Was it really a trans-parable? Was it? How’d I miss that?
#15251117
BBC wrote:The Matrix films are about being transgender, the trilogy's co-director says.

"That was the original intention but the world wasn't quite ready," says Lilly Wachowski, who came out as trans along with her sister Lana after the films came out.


Gamerant wrote:Identity, self-image, and transformation are all themes present in The Matrix. The film follows Neo and his struggle with his identity within the Matrix. He has an inexplicable feeling that something in the world is wrong, but he can’t place what it is. He feels as though he is going crazy. This is similar to how trans people often feel just before coming out. Once Neo learns what the Matrix is and how it works, he can exist outside of its strict rules and become the self that he was always met to be, the chosen one. The movie embodies the idea that there is power in embracing what makes an individual unique.
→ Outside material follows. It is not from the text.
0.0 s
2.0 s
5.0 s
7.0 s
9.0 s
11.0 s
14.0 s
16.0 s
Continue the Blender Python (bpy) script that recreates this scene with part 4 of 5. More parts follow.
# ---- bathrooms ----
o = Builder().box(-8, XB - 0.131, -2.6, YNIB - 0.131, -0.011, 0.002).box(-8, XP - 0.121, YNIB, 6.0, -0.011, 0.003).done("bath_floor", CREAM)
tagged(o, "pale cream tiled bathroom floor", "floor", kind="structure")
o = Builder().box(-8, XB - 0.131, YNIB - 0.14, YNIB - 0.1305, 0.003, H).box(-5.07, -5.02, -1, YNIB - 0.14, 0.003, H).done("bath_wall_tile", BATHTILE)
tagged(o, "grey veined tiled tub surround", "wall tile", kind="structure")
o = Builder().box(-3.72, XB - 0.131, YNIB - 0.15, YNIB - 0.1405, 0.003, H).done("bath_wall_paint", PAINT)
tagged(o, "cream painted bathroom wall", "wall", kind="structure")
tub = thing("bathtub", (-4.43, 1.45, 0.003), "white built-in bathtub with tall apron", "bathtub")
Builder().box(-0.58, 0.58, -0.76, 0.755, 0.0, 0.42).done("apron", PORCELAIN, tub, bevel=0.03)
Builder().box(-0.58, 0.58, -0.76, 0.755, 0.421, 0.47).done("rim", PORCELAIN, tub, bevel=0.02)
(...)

While in the Matrix, bodies don’t matter. It is all about exploring what the mind is capable of outside of its physical form. The brain is what matters, as Morpheus says to Neo, “The body cannot live without the mind.”

In the original script of the film, the character Switch, a member of Morpheus’ crew, was supposed to change genders when they went into the Matrix. In the real world, they were male, but in the Matrix, they were female. This idea of residual self-image illustrates how transgender individuals see themselves, despite how it may not be how they are perceived by others in the real world.
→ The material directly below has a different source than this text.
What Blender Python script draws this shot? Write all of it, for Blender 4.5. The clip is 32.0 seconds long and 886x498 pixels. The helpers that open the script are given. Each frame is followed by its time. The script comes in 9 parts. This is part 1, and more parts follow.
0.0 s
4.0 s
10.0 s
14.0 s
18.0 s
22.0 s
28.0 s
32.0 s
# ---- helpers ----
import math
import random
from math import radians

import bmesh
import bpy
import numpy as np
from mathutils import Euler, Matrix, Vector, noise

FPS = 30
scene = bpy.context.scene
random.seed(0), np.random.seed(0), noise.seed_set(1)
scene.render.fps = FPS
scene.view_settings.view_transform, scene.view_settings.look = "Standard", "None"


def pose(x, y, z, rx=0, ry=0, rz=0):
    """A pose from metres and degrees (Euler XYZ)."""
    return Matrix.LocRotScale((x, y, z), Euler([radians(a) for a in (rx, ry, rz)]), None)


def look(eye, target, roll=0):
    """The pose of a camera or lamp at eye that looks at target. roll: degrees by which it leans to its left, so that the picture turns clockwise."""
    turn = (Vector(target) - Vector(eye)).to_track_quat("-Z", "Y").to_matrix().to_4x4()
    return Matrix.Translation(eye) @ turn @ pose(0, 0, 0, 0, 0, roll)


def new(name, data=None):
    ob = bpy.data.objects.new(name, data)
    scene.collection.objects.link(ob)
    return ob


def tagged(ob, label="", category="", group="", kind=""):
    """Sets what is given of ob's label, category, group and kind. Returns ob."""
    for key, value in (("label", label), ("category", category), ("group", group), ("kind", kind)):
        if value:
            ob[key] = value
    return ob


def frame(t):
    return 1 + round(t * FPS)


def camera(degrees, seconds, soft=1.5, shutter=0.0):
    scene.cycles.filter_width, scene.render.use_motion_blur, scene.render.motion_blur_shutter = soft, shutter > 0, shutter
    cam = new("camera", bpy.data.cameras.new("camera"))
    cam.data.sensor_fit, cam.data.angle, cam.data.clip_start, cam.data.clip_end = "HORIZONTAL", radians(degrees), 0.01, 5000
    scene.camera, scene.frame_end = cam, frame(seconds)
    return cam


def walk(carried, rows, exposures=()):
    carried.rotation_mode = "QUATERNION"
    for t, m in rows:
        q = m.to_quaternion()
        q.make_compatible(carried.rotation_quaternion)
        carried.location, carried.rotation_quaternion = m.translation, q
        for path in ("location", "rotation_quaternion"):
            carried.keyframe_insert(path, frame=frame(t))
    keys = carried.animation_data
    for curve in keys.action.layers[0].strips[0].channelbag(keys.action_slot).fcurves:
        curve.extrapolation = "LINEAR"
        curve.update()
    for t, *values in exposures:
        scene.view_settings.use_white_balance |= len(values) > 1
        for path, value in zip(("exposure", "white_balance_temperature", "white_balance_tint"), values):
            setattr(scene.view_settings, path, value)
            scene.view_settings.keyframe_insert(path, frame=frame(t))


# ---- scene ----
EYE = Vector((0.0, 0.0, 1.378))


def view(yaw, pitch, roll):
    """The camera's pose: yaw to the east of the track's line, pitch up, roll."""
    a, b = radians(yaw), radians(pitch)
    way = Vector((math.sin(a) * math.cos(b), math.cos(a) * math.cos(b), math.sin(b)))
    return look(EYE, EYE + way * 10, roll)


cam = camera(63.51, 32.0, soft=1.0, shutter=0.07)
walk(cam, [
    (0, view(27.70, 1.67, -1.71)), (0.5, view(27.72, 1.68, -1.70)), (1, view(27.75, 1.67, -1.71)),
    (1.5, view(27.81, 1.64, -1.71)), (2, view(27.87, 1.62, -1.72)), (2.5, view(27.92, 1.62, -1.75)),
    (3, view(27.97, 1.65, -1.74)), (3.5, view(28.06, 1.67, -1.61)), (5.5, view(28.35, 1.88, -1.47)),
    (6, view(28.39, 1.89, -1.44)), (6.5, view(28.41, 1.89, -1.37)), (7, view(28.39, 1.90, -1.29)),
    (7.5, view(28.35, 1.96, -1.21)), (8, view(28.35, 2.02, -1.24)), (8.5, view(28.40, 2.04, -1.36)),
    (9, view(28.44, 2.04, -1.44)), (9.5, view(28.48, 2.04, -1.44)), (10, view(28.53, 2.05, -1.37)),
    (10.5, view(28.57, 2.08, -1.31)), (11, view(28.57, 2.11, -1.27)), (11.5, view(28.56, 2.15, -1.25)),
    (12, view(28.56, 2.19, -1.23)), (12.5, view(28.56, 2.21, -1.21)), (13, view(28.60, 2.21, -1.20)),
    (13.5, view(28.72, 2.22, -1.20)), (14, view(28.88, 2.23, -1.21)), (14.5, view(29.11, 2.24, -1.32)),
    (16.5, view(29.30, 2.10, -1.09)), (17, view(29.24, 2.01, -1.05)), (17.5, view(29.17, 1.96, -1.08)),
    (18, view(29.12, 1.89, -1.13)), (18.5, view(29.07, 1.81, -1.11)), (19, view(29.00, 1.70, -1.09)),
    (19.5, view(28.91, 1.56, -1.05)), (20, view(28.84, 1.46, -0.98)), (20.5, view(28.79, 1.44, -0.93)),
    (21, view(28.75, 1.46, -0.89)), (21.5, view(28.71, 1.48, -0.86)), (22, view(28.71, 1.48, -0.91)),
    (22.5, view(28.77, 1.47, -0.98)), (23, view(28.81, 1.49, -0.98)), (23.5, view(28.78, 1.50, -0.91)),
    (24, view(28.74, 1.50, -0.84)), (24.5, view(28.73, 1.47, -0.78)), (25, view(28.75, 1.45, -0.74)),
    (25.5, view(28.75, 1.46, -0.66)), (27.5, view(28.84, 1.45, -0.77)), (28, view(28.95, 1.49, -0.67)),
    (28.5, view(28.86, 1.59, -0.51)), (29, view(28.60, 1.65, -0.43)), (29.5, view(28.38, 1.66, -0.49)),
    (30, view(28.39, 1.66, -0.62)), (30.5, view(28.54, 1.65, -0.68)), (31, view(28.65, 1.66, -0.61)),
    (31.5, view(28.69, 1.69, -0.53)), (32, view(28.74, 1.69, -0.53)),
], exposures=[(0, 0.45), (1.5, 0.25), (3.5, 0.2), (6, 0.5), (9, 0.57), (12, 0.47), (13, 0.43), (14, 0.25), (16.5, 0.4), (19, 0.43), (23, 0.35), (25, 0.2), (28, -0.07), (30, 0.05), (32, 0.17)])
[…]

They create identities within the Matrix that seem more real than their physical ones in the real world. The characters all choose new names in place of their given ones, and everyone dresses more and more androgynously as the film goes on. Agent Smith all throughout the film chooses to refer to Neo as ‘Mr. Anderson’ in place of his chosen name. In a scene close to the end of the film, where Agent Smith tries to kill Neo on a train platform, Neo definitively states “My name is Neo” before jumping out of the way of the oncoming train. This embodies the notion of how trans people may not always be referred to by their chosen names, and the frustration they might feel as a result of it.


Newsweek wrote:"And then there’s the whole red pill, blue pill connection.

Not only is the pill literally Neo’s gateway to seeing the world as it is and the systems built to define and control his identity, but it’s also an apt metaphor for hormone therapy."

It also speaks about the red pill/blue pill dichotomy serving as a metaphor for estrogen hormone therapy, which Chu points out was literally a red pill in the 1990's.
#15251118
Wow. If that’s what they were going for it didn’t quite work, did it? People have interpreted the matrix as being quite literal, more so than a metaphor.

What a delicious failure :lol:
#15251127
It's a shame Switch didn't switch genders in the final film. The film was ahead of it's time so it to make lame concessions like 'humans are batteries' and 'no one changes identities when they go online'. The Wachoskis should have saved Switch for The Animatrix where they'd receive less push back.
#15251157
The 'Matrix' would have had to have happened, regardless -- I'm surprised that there aren't *more* fictional treatments of the digital world that so many spend so many hours in (myself included).

Perhaps it's just a tech-update of Descartes, since he was a dualist and saw the mind and body as being separate.